By Anne Marie Amacher
The Catholic Messenger
DAVENPORT — New articulation agreements between Eastern Iowa Community Colleges and St. Ambrose University aim to provide students with a smooth pathway from associate’s degree to bachelor’s degree for three majors. Don Doucette, chancellor of Eastern Iowa Community Colleges, and Sister Joan Lescinski, CSJ, president of St. Ambrose University, signed the new agreements July 15.
Eastern Iowa Community Colleges (EICC) is comprised of Clinton, Muscatine and Scott community colleges. The new “2+2” agreements allow students who earn their two-year associate of arts degree at one of the three community colleges to transfer to St. Ambrose with a junior standing, Doucette said. “They can apply up to 64 credits from EICC toward completing a St. Ambrose bachelor’s degree,” he noted.
The agreements outline classes the students must complete at each institution and makes it easier for them to understand what they need to do to be successful and complete their bachelor’s degrees in four years. Both schools’ leaders said the agreements can help students make a college degree affordable and increase degree completion rates by providing a seamless transfer to St. Ambrose.
The 2+2 agreements apply to students majoring in elementary education, business sales and healthcare sales. “The sales majors are new additions for St. Ambrose, developed due to growing demand for a well-educated sales workforce,” Sr. Lescinski said. On average, St. Ambrose welcomes about 200 new transfer students each year, with more than 40 percent coming from EICC. The new agreements take effect this fall.

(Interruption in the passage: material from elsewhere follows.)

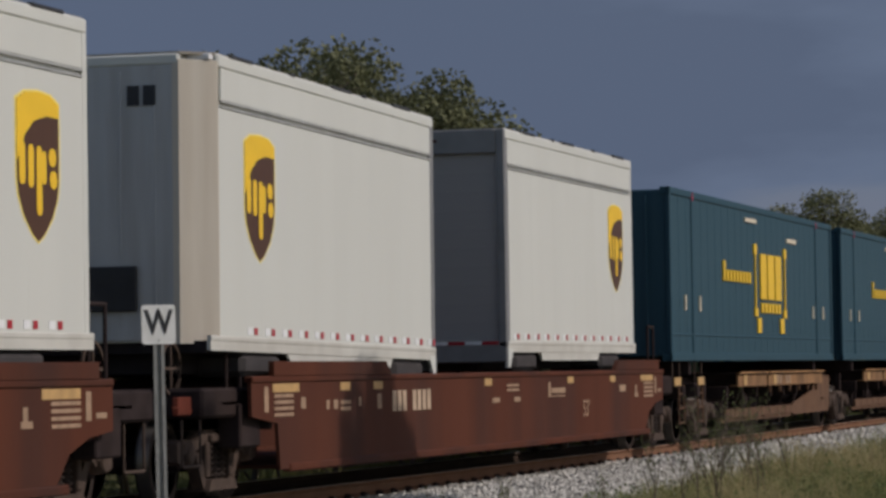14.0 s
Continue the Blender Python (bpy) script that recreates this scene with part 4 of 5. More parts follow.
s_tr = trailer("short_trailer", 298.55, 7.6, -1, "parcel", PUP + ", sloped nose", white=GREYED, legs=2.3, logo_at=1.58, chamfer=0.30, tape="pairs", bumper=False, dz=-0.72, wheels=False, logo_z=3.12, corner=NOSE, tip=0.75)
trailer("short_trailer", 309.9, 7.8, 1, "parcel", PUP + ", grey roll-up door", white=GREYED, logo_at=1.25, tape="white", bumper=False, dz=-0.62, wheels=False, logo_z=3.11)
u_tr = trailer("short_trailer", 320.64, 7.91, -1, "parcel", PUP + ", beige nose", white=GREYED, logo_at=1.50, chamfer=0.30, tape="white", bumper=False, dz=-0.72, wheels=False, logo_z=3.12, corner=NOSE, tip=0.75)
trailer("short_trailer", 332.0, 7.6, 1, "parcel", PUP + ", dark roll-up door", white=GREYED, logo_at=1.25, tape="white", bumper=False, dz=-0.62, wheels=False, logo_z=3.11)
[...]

This is not the first time St. Ambrose has signed an agreement with area community colleges. Other agreements have been made with EICC, Black Hawk College in Moline and Kewanee, Ill., and Carl Sandburg College in Galesburg, Ill., to make it easier for those students to transfer to St. Ambrose without losing credits.
Sr. Lescinski said the university has worked directly with EICC to help advisors encourage students to look beyond an associate’s degree. If a student is interested and a major is offered at St. Ambrose, this new agreement can serve as a roadmap to obtaining a bachelor’s degree. “Education beyond high school is absolutely essential to compete in a global society,” Doucette said. “We want to help make a degree accessible and affordable to all.”